Supplied entries:

========================

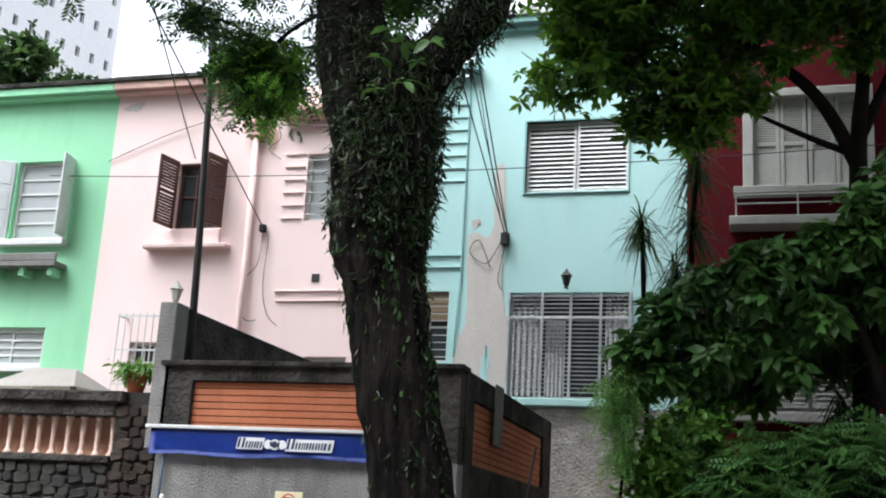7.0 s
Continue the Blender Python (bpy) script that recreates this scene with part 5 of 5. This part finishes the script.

========================

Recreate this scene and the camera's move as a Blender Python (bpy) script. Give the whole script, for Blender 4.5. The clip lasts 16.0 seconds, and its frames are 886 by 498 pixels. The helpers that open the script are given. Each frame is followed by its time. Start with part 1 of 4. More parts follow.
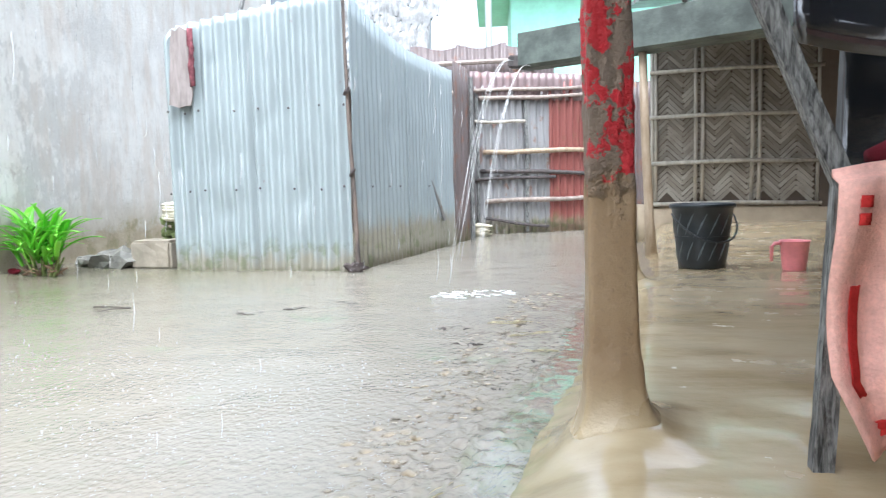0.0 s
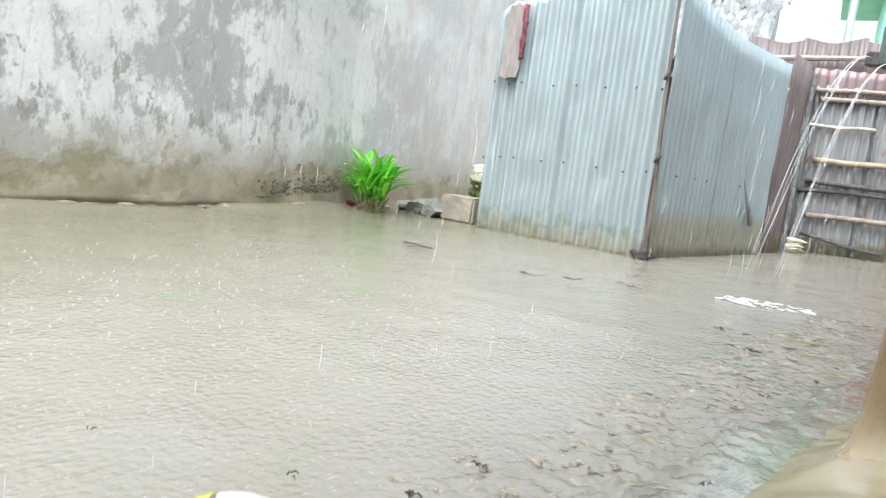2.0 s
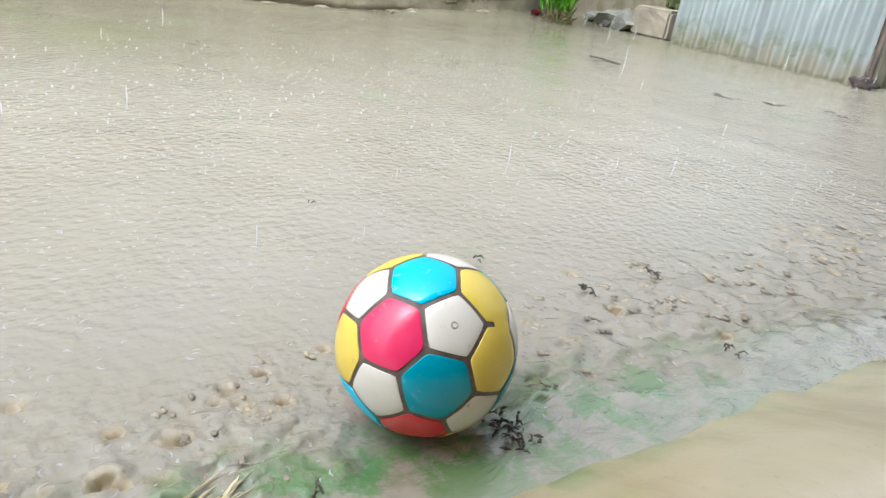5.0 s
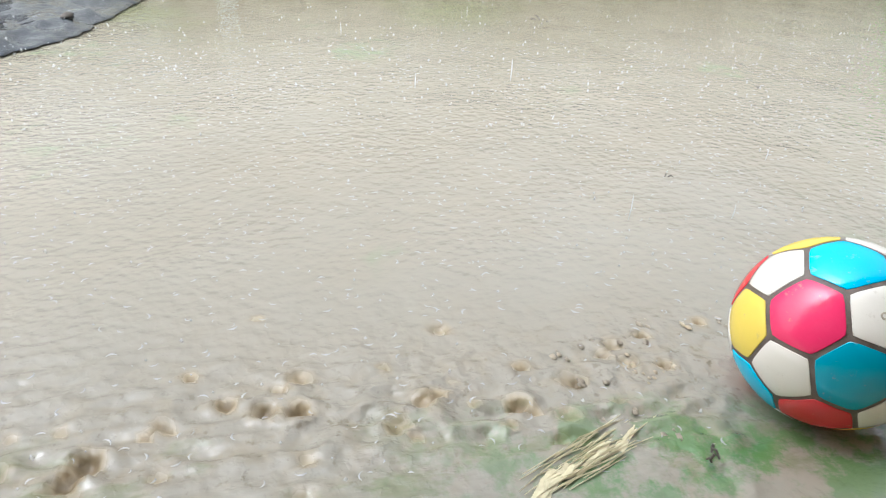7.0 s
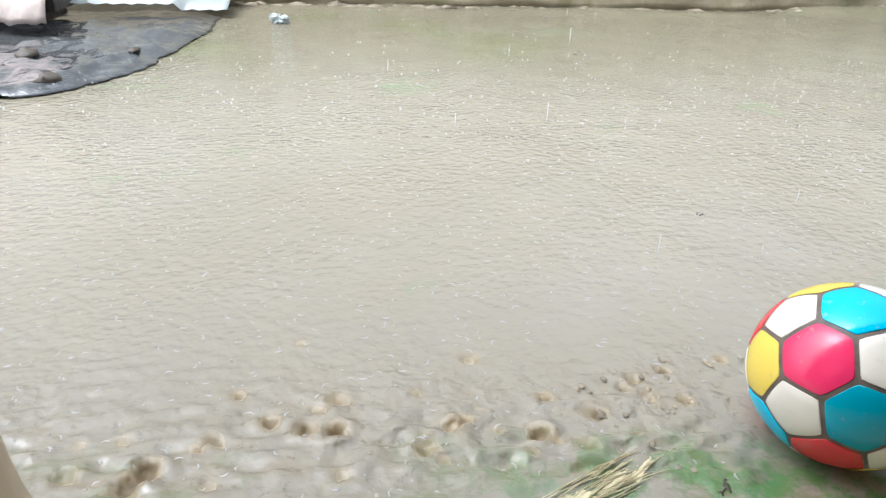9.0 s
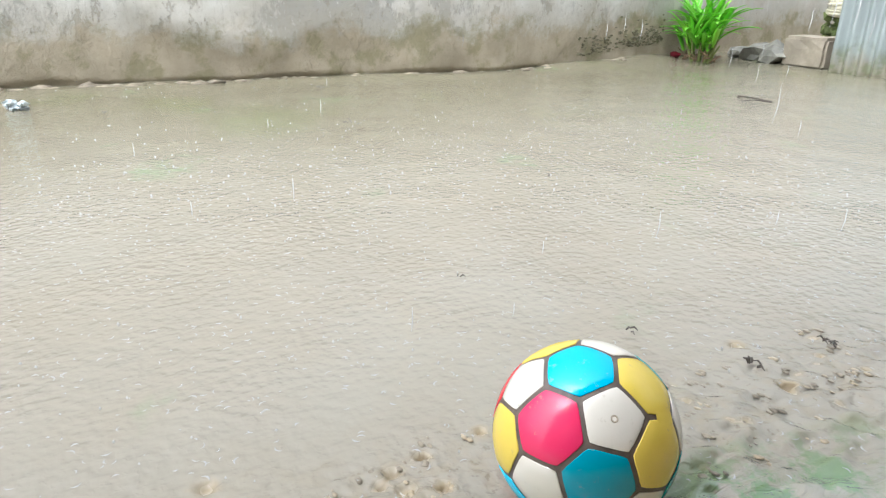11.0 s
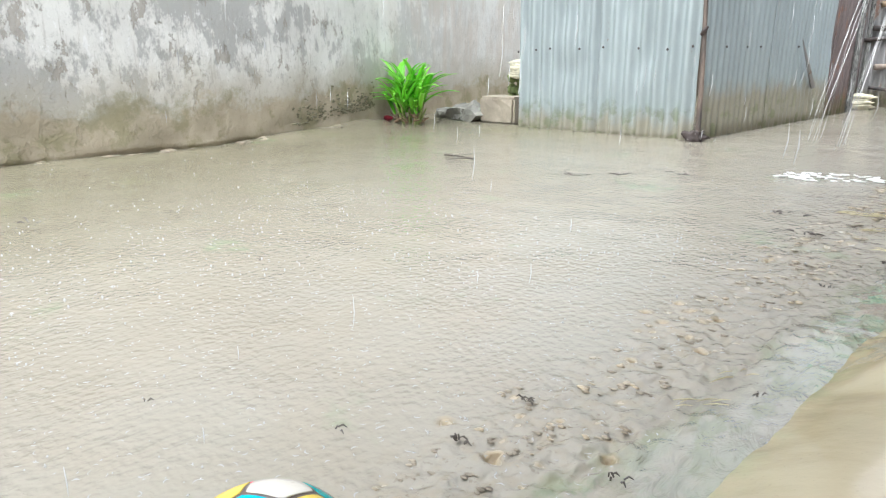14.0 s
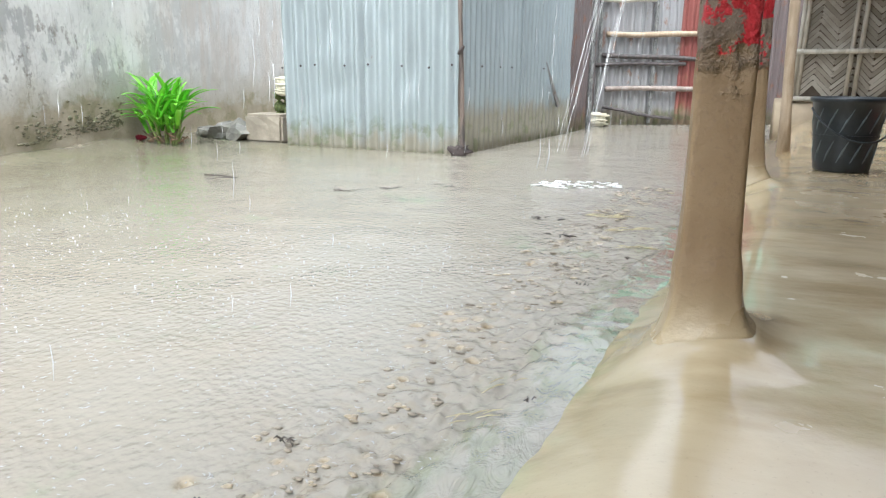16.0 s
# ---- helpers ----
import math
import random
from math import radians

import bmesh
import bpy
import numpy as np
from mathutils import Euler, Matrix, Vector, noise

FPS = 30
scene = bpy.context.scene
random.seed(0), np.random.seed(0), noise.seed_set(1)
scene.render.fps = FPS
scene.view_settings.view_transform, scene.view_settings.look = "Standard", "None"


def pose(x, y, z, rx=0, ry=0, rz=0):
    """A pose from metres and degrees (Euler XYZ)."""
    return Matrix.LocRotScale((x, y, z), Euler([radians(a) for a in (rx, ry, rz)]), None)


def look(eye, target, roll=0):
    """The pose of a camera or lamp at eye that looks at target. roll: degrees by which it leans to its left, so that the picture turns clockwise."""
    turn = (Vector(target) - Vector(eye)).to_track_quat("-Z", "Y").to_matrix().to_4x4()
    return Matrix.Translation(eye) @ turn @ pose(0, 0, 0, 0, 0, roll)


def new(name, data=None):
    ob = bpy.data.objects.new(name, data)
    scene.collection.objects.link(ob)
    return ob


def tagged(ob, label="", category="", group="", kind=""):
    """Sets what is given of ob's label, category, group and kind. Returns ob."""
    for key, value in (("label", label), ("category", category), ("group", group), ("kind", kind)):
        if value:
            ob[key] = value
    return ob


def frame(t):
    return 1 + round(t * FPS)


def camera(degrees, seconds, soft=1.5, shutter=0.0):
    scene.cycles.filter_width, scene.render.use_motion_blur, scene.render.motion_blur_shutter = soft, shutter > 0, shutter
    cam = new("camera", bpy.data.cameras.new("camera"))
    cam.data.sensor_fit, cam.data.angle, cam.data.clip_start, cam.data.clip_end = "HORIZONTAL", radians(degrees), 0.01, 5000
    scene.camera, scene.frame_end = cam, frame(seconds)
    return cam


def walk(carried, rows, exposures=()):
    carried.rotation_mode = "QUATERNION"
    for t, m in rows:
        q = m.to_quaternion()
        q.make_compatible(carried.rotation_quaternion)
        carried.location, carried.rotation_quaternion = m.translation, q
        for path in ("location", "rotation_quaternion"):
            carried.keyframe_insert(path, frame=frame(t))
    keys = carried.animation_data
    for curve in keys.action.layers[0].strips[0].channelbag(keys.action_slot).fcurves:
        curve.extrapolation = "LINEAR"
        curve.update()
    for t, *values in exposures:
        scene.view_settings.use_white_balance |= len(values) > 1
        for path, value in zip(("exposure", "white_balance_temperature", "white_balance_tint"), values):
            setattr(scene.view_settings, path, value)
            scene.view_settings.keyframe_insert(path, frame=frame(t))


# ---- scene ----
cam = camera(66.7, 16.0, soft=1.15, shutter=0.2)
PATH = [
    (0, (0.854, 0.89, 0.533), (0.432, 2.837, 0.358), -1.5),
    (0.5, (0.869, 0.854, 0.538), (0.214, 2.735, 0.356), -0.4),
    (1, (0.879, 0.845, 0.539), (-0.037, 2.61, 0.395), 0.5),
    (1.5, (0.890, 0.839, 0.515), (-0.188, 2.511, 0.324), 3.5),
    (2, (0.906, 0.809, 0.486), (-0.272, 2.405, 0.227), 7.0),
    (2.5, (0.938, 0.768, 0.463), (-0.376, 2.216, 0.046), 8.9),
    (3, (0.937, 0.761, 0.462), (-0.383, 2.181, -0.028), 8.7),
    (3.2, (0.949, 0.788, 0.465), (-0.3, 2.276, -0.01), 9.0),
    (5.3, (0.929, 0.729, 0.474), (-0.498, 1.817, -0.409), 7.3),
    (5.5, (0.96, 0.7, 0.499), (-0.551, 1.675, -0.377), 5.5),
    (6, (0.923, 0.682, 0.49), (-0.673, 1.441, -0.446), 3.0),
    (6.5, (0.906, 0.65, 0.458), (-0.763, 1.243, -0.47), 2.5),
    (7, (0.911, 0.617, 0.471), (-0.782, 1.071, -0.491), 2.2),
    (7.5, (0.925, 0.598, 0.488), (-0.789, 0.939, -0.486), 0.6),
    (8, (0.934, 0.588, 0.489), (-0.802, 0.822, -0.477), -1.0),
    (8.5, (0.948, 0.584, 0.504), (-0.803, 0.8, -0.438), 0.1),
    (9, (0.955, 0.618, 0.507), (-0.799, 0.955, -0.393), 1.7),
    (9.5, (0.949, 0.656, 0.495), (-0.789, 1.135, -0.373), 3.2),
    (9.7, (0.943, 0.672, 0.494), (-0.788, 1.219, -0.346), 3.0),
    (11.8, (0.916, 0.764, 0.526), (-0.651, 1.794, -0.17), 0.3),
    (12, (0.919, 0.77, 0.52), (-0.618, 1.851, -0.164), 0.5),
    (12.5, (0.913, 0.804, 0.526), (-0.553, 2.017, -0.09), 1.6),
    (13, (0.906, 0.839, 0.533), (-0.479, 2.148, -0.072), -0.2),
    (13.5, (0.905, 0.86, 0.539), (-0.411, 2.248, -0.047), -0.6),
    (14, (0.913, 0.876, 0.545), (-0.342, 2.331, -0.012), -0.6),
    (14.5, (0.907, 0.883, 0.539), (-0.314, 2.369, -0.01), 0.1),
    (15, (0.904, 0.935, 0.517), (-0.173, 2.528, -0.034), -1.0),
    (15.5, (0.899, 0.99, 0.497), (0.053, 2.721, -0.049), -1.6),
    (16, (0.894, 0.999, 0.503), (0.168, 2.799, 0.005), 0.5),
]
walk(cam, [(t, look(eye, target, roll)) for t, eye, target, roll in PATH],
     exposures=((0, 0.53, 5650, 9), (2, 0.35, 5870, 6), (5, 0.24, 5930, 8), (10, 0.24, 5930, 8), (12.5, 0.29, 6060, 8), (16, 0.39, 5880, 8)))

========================

Track down every line of the material containing the string "shutter", and copy it.

Final answer:
def camera(degrees, seconds, soft=1.5, shutter=0.0):
    scene.cycles.filter_width, scene.render.use_motion_blur, scene.render.motion_blur_shutter = soft, shutter > 0, shutter
cam = camera(66.7, 16.0, soft=1.15, shutter=0.2)